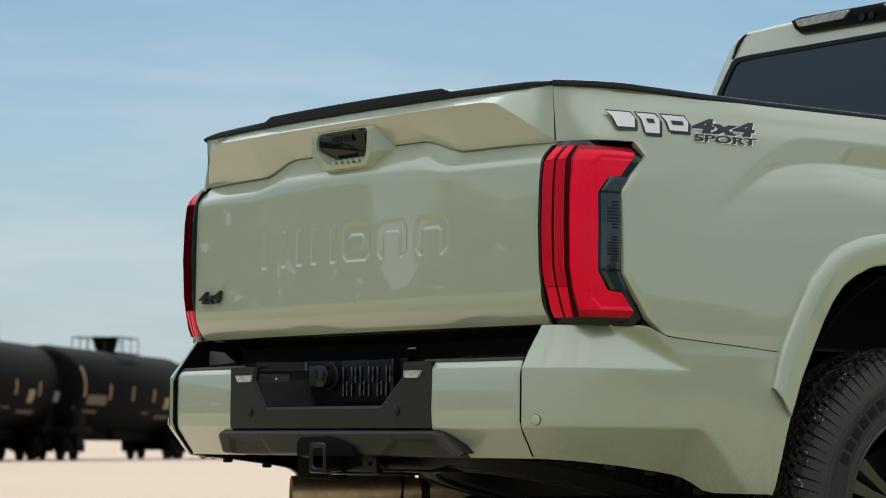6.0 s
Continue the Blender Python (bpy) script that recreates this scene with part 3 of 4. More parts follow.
# the pressed line over the wheel: its upper and lower edges, (y, z)
LINE_UP = [(0.351, 1.139), (0.433, 1.211), (0.52, 1.278), (0.57, 1.308), (0.61, 1.325), (0.65, 1.333), (0.70, 1.336), (0.914, 1.331), (1.03, 1.326), (1.8, 1.30)]
LINE_LOW = [(0.351, 1.139), (0.433, 1.198), (0.52, 1.246), (0.57, 1.262), (0.61, 1.272), (0.68, 1.281), (0.746, 1.284), (0.914, 1.282), (1.03, 1.278), (1.8, 1.26)]


def pressed_line(y, z):
    if y < 0.352:
        return 0.0
    up, low = curve(y, LINE_UP), curve(y, LINE_LOW)
    depth = 0.22 * (up - low) * (1 + 0.9 * smooth01((y - 0.72) / 0.22))
    if z > low:
        return depth * min(1.0, max(0.0, (up + 0.004 - z) / (up + 0.004 - low)))
    return depth * math.exp(-max(0.0, low - z) / 0.042) * (1 - smooth01((low - z) / 0.16))


def side_x(y, z):
    x = curve(z, SIDE_X) - 0.018 * smooth01((0.5 - y) / 0.5) - pressed_line(y, z)
    # the upper edge draws in towards the tailgate
    x -= 0.030 * smooth01((z - 1.27) / 0.15) * max(0.0, (0.26 - y) / 0.26) ** 2
    r = math.hypot(y - WHEEL_Y, z - WHEEL_Z)
    return x + 0.028 * smooth01((1.22 - r) / 0.72)


def bed_bottom(y):
    seam = interp(y, [(0.10, 0.866), (0.150, 0.868), (0.168, 0.8615), (0.185, 0.8535), (0.205, 0.8462), (0.235, 0.8415), (0.535, 0.816), (0.575, 0.8125)])
    yy = y if y <= WHEEL_Y else 2 * WHEEL_Y - y
    arch = interp(yy, [((a[0] + b[0]) / 2, (a[1] + b[1]) / 2) for a, b in zip(FLARE_OUT, FLARE_IN)])
    if yy > 0.566:
        return max(arch, 0.80)
    return seam if y <= WHEEL_Y else 0.62


# rear edge of the side panel along the lamp: (z, y)
LAMP_EDGE = [(0.84, 0.205), (0.862, 0.180), (0.885, 0.153), (0.946, 0.110), (0.985, 0.084), (1.18, 0.084), (1.214, 0.110), (1.264, 0.158), (1.275, 0.150), (1.298, 0.128)]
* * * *
**Objective:**
Return the listing above in full and without alteration, excluding its pictures.

**Solution to the problem:**
6.0 s
Continue the Blender Python (bpy) script that recreates this scene with part 3 of 4. More parts follow.
# the pressed line over the wheel: its upper and lower edges, (y, z)
LINE_UP = [(0.351, 1.139), (0.433, 1.211), (0.52, 1.278), (0.57, 1.308), (0.61, 1.325), (0.65, 1.333), (0.70, 1.336), (0.914, 1.331), (1.03, 1.326), (1.8, 1.30)]
LINE_LOW = [(0.351, 1.139), (0.433, 1.198), (0.52, 1.246), (0.57, 1.262), (0.61, 1.272), (0.68, 1.281), (0.746, 1.284), (0.914, 1.282), (1.03, 1.278), (1.8, 1.26)]


def pressed_line(y, z):
    if y < 0.352:
        return 0.0
    up, low = curve(y, LINE_UP), curve(y, LINE_LOW)
    depth = 0.22 * (up - low) * (1 + 0.9 * smooth01((y - 0.72) / 0.22))
    if z > low:
        return depth * min(1.0, max(0.0, (up + 0.004 - z) / (up + 0.004 - low)))
    return depth * math.exp(-max(0.0, low - z) / 0.042) * (1 - smooth01((low - z) / 0.16))


def side_x(y, z):
    x = curve(z, SIDE_X) - 0.018 * smooth01((0.5 - y) / 0.5) - pressed_line(y, z)
    # the upper edge draws in towards the tailgate
    x -= 0.030 * smooth01((z - 1.27) / 0.15) * max(0.0, (0.26 - y) / 0.26) ** 2
    r = math.hypot(y - WHEEL_Y, z - WHEEL_Z)
    return x + 0.028 * smooth01((1.22 - r) / 0.72)


def bed_bottom(y):
    seam = interp(y, [(0.10, 0.866), (0.150, 0.868), (0.168, 0.8615), (0.185, 0.8535), (0.205, 0.8462), (0.235, 0.8415), (0.535, 0.816), (0.575, 0.8125)])
    yy = y if y <= WHEEL_Y else 2 * WHEEL_Y - y
    arch = interp(yy, [((a[0] + b[0]) / 2, (a[1] + b[1]) / 2) for a, b in zip(FLARE_OUT, FLARE_IN)])
    if yy > 0.566:
        return max(arch, 0.80)
    return seam if y <= WHEEL_Y else 0.62


# rear edge of the side panel along the lamp: (z, y)
LAMP_EDGE = [(0.84, 0.205), (0.862, 0.180), (0.885, 0.153), (0.946, 0.110), (0.985, 0.084), (1.18, 0.084), (1.214, 0.110), (1.264, 0.158), (1.275, 0.150), (1.298, 0.128)]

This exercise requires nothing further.